25.   On balance, I find Outlaw is entitled to payment. I say this because as noted the evidence shows the job was based on “time out” and because I have found the excavation Outlaw did complete required it to do additional work (with Mr. Pyle’s agreement) that was unforeseeable, such as the weeping tile damage and repair. In short, I find Outlaw is entitled to the claimed $3,138.98.

26.   The Court Order Interest Act applies to the CRT. In the absence of an agreement about interest, I find Outlaw is entitled to pre-judgment interest on the $3,138.98 under the COIA. Calculated from November 1, 2021 to the date of this decision, this interest equals $8.99.

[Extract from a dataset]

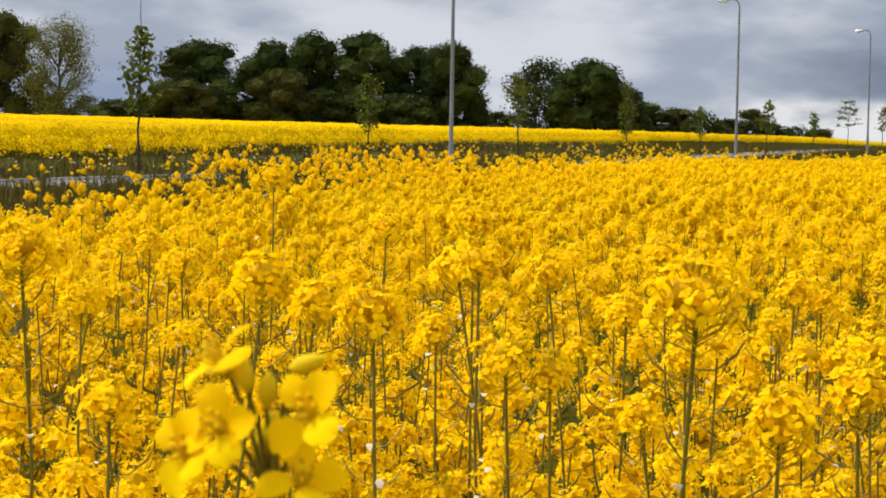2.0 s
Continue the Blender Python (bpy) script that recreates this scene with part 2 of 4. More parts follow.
class Geo:
    """Triangles with a material number each, gathered and then turned into one mesh."""

    def __init__(self):
        self.v, self.f, self.m, self.n = [], [], [], 0

    def add(self, v, f, m=0):
        v = np.asarray(v, float).reshape(-1, 3)
        f = np.asarray(f, int)
        if f.shape[1] == 4:
            f = np.concatenate([f[:, [0, 1, 2]], f[:, [0, 2, 3]]])
        self.v.append(v)
        self.f.append(f + self.n)
        self.m.append(np.full(len(f), m) if np.isscalar(m) else np.asarray(m))
        self.n += len(v)
        return self

    def arrays(self):
        if len(self.v) > 1:
            self.v, self.f, self.m = [np.concatenate(self.v)], [np.concatenate(self.f)], [np.concatenate(self.m)]
        return self.v[0], self.f[0], self.m[0]

    def join(self, other, mat=None, remap=None):
        v, f, m = other.arrays()
        if mat is not None:
            a = np.array(mat)
            v = v @ a[:3, :3].T + a[:3, 3]
        if remap is not None:
            m = np.asarray(remap)[m]
        return self.add(v, f, m)

    def scatter(self, other, mats):
        """other at each of the 4 x 4 matrices in mats (k, 4, 4)."""
        v, f, m = other.arrays()
        k = len(mats)
        if k == 0:
            return self
        vv = np.einsum("kij,nj->kni", mats[:, :3, :3], v) + mats[:, None, :3, 3]
        ff = f[None] + (np.arange(k) * len(v))[:, None, None]
        return self.add(vv.reshape(-1, 3), ff.reshape(-1, 3), np.tile(m, k))

    def tube(self, pts, radii, sides=5, m=0, cap=True):
        pts = np.asarray(pts, float)
        k = len(pts)
        radii = np.broadcast_to(radii, (k,))
        tan = np.gradient(pts, axis=0)
        tan /= np.linalg.norm(tan, axis=1)[:, None] + 1e-12
        ref = np.array([0.0, 0, 1]) if abs(tan[:, 2]).mean() < 0.8 else np.array([1.0, 0, 0])
        a = np.cross(tan, ref)
        a /= np.linalg.norm(a, axis=1)[:, None] + 1e-12
        b = np.cross(tan, a)
        th = np.arange(sides) * 2 * np.pi / sides
        ring = pts[:, None] + radii[:, None, None] * (np.cos(th)[None, :, None] * a[:, None] + np.sin(th)[None, :, None] * b[:, None])
        v = ring.reshape(-1, 3)
        i, j = np.meshgrid(np.arange(k - 1), np.arange(sides), indexing="ij")
        i, j = i.ravel(), j.ravel()
        j2 = (j + 1) % sides
        f = np.stack([i * sides + j, i * sides + j2, (i + 1) * sides + j2, (i + 1) * sides + j], 1)
        self.add(v, f, m)
        if cap:
            e = np.arange(1, sides - 1)
            base = self.n - len(v)
            for o in (0, (k - 1) * sides):
                self.f.append(np.stack([e * 0 + o, e + o, e + 1 + o], 1) + base)
                self.m.append(np.full(len(e), m))
        return self

    def box(self, x0, y0, z0, x1, y1, z1, m=0, bevel=0.0):
        if bevel:
            bm = bmesh.new()
            bmesh.ops.create_cube(bm, size=1, matrix=Matrix.Translation(((x0 + x1) / 2, (y0 + y1) / 2, (z0 + z1) / 2)) @ Matrix.Diagonal((x1 - x0, y1 - y0, z1 - z0, 1)))
            bmesh.ops.bevel(bm, geom=list(bm.edges), offset=bevel, segments=2, affect="EDGES")
            bmesh.ops.triangulate(bm, faces=list(bm.faces))
            bm.verts.index_update()
            self.add([v.co[:] for v in bm.verts], [[v.index for v in fc.verts] for fc in bm.faces], m)
            bm.free()
            return self
        v = [(x, y, z) for z in (z0, z1) for x, y in ((x0, y0), (x1, y0), (x1, y1), (x0, y1))]
        return self.add(v, [(3, 2, 1, 0), (4, 5, 6, 7), (0, 1, 5, 4), (1, 2, 6, 5), (2, 3, 7, 6), (3, 0, 4, 7)], m)

    def mesh(self, name, mats, smooth=False):
        v, f, m = self.arrays()
        me = bpy.data.meshes.new(name)
        me.vertices.add(len(v))
        me.vertices.foreach_set("co", v.astype(np.float32).ravel())
        me.loops.add(f.size)
        me.loops.foreach_set("vertex_index", f.astype(np.int32).ravel())
        me.polygons.add(len(f))
        me.polygons.foreach_set("loop_start", np.arange(0, f.size, 3, dtype=np.int32))
        for x in mats:
            me.materials.append(x)
        me.polygons.foreach_set("material_index", m.astype(np.int32))
        me.polygons.foreach_set("use_smooth", np.full(len(f), smooth))
        me.update(calc_edges=True)
        me.validate()
        return me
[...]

27.   Under section 49 of the CRTA and the CRT’s rules, a successful party is generally entitled to reimbursement of their CRT fees and reasonable dispute-related expenses. As Outlaw was successful, I find it is entitled to reimbursement of $175 in paid CRT fees. No dispute-related expenses were claimed.

ORDERS

28.   Within 21 days of this decision, I order Mr. Pyle to pay Outlaw a total of $3,322.97, broken down as follows:

a.    $3,138.98 in debt,

b.    $8.99 in pre-judgment interest under the COIA, and

c.    $175 in CRT fees.

29.   Outlaw is entitled to pre-judgment interest, as applicable.

30.   Under section 48 of the CRTA, the CRT will not provide the parties with the order giving final effect to this decision until the time for making a notice of objection under section 56.1(2) has expired and no notice of objection has been made. The time for filing a notice of objection is 28 days after the party receives notice of the CRT’s final decision.

31.   Under section 58.1 of the CRTA, a validated copy of the CRT’s order can be enforced through the Provincial Court of BC. A CRT order can only be enforced if it is an approved consent resolution order, or, if no objection has been made and the time for filing a notice of objection has passed. Once filed, a CRT order has the same force and effect as an order of the Provincial Court of BC.